Michael Ignatieff
Rector Emeritus, Professor of History, Central European University, Vienna

Democracy is an unending argument about democracy itself. When free citizens argue, we are often arguing not just about what policies or parties we should support, but about what democracy means. Our own positions aren’t stable. How each of us defines democracy depends on what situation we are facing and what fundamental interests are at stake. When a society confronts existential crises—war, invasion, terrorist attack, economic collapse—citizens of all ideological stripes will argue that institutional limitations on the people’s authority, like rule of law, checks and balances or a free press, must be ignored or over-ridden. The people must be sovereign. All power must rest with them, and the majority must prevail. If not, the people will perish. In conditions of crisis, people search for strong leaders, and the most persuasive rationale for strong measures and strong leadership is majority rule. Even when the crisis is not existential, would-be tyrants, and budding authoritarian populists know that the surest way to secure power in a democracy is to deploy the language of the majoritarian imperative. When they do so, however, they risk damaging, even abolishing democracy altogether.

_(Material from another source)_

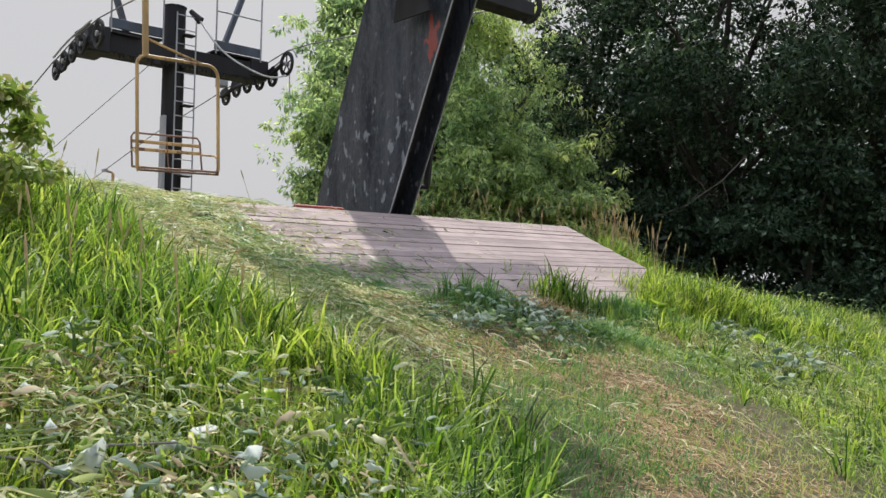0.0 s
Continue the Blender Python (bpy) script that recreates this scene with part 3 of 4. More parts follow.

The people must be sovereign.

This produces the most worrying political trend in the world today: ‘democratic backsliding’, the erosion of checks and balances and constitutional freedoms in nominally democratic societies.

In Hungary, Poland, Turkey, Slovakia, Israel, and the United States, just to name the most familiar examples, the erosion of democratic norms has been engineered by leaders claiming to speak in the name of, and with the authority of, the people. Authoritarian leaders usually justify undermining democratic checks and balances by claiming that some crisis demands that security and order prevail over every other consideration. When democracies ‘backslide’, the majoritarian version of democracy prevails over the liberal version, the one where power checks power to keep the people free.

These two versions—majoritarian and liberal—have been battling it out since the French Revolution. This conflict is unending because what we want from democracy changes over time and changes as we pass from one crisis to the next. It’s an illusion to suppose that ‘liberal democracy’ will prevail simply because citizens will always put their freedom first. It depends on context and the severity of the crises that democracy faces. Not even liberals will defend all the power-limiting institutions of liberal democracy if the crisis it faces is existential.

It’s also mistaken to suppose that there is only one definition of democracy that applies in all times and places. Countries as similar as Canada and the United States have different democratic systems and they disagree on such fundamental democratic values as the right to bear arms and the right to public health. People’s attachment to democracy is not abstract: it is a commitment to ‘their’ democracy, its national character.

The fact that democracies differ so fundamentally makes it difficult to create international indices of democratic development and retrogression. Indices purport to mark democracies on the same set of scales. This report compares them on measures of representation, rights, rule of law and participation. This enables citizens and policymakers to compare their country’s performance and learn from those that are doing better. This is useful, with the proviso that rights and rule of law, for example, may mean different things in different democratic societies.

Besides enabling comparison of national performance, reports like this contribute to our understanding of how to improve democratic functioning. This report’s major contribution is its broadening of the concept of ‘countervailing institutions.’ We are all familiar with the basic architecture of liberal democracy: separation of powers, checks and balances, constitutional rights, rule of law, and freedom of the media. Another longstanding indicator of democratic health is the size of the ‘civic space’ that governments allow for NGO’s and private bodies to advocate for change. To these familiar institutional guarantees of democratic freedom, this report draws attention to independent government regulators, ethics commissions, electoral management bodies, anti-corruption commissions and public broadcasting systems. This captures an under-appreciated feature of the modern liberal state: official bodies funded by government that nevertheless have independence guaranteed by statute or charter. At a time when a major threat to democracy is the steady consolidation of power in the hands of the executive, the independence of statutory government bodies from executive interference is a critical guarantee of the freedom of the citizen.

I would recommend that the next edition of this report adds universities to its list of countervailing institutions. Like the government bodies mentioned above, universities, both private and public, have their autonomy guaranteed by statute or charter, and their autonomy is critical to the ability of their teaching staff to research what they want and teach what they believe students need to learn. In this way, universities perform a critical function in safeguarding democracy. They educate citizens, train society’s future leaders, and curate, preserve and create the knowledge that society uses to make its public policy choices. These roles give universities considerable power, and this makes universities a prominent target of authoritarian populists everywhere. Real authoritarians in Hungary and Turkey and wannabe ones in the United States have made the autonomy of universities, and the freedom of their researchers a central part of their attack on the counter-majoritarian institutions of liberal democracy. It would be very useful for next year’s report to include universities as one of the critical countervailing institutions of our time.